**EXERCISE REQUIREMENTS**
What is wanted is an exact restatement of the lines from the one with "More parts follow." through the one with "railway track that", both included, and of no other lines.

**SUPPLIED ENTRIES**
= = =

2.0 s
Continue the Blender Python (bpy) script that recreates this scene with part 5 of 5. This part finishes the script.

= = =

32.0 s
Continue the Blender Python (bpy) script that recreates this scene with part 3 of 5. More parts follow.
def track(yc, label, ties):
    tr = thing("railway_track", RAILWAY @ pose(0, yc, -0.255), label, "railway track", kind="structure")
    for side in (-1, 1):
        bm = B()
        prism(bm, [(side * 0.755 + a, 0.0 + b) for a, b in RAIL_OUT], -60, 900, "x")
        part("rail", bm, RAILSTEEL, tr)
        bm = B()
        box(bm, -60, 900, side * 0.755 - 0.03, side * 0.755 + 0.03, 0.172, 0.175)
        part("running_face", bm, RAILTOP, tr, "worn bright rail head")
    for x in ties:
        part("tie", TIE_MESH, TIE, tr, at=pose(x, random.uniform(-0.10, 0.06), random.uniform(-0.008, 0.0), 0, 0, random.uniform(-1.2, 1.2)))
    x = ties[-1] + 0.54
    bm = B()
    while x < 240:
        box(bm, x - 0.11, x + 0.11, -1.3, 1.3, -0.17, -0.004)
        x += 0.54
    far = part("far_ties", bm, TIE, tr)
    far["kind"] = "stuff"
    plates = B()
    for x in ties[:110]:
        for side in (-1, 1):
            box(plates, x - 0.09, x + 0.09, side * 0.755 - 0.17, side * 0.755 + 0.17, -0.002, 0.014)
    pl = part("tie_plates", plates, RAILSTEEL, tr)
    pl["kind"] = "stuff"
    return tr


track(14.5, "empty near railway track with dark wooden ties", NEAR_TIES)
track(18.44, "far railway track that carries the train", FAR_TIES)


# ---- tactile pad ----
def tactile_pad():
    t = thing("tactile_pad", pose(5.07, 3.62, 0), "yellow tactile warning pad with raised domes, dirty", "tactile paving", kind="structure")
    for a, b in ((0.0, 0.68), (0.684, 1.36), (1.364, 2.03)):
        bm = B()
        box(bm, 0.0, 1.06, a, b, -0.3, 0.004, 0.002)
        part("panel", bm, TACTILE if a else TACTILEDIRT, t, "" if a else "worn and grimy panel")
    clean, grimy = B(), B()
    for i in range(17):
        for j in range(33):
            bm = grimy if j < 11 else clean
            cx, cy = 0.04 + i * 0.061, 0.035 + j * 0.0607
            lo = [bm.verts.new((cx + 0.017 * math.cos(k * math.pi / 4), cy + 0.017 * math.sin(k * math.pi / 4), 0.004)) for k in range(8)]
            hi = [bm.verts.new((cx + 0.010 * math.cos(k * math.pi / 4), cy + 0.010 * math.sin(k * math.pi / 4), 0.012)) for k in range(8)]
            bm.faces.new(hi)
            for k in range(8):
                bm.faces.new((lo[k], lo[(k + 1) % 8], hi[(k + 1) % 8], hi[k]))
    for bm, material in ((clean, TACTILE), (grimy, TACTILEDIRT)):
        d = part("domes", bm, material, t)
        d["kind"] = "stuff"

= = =

**FINAL RESULT**
Continue the Blender Python (bpy) script that recreates this scene with part 3 of 5. More parts follow.
def track(yc, label, ties):
    tr = thing("railway_track", RAILWAY @ pose(0, yc, -0.255), label, "railway track", kind="structure")
    for side in (-1, 1):
        bm = B()
        prism(bm, [(side * 0.755 + a, 0.0 + b) for a, b in RAIL_OUT], -60, 900, "x")
        part("rail", bm, RAILSTEEL, tr)
        bm = B()
        box(bm, -60, 900, side * 0.755 - 0.03, side * 0.755 + 0.03, 0.172, 0.175)
        part("running_face", bm, RAILTOP, tr, "worn bright rail head")
    for x in ties:
        part("tie", TIE_MESH, TIE, tr, at=pose(x, random.uniform(-0.10, 0.06), random.uniform(-0.008, 0.0), 0, 0, random.uniform(-1.2, 1.2)))
    x = ties[-1] + 0.54
    bm = B()
    while x < 240:
        box(bm, x - 0.11, x + 0.11, -1.3, 1.3, -0.17, -0.004)
        x += 0.54
    far = part("far_ties", bm, TIE, tr)
    far["kind"] = "stuff"
    plates = B()
    for x in ties[:110]:
        for side in (-1, 1):
            box(plates, x - 0.09, x + 0.09, side * 0.755 - 0.17, side * 0.755 + 0.17, -0.002, 0.014)
    pl = part("tie_plates", plates, RAILSTEEL, tr)
    pl["kind"] = "stuff"
    return tr


track(14.5, "empty near railway track with dark wooden ties", NEAR_TIES)
track(18.44, "far railway track that carries the train", FAR_TIES)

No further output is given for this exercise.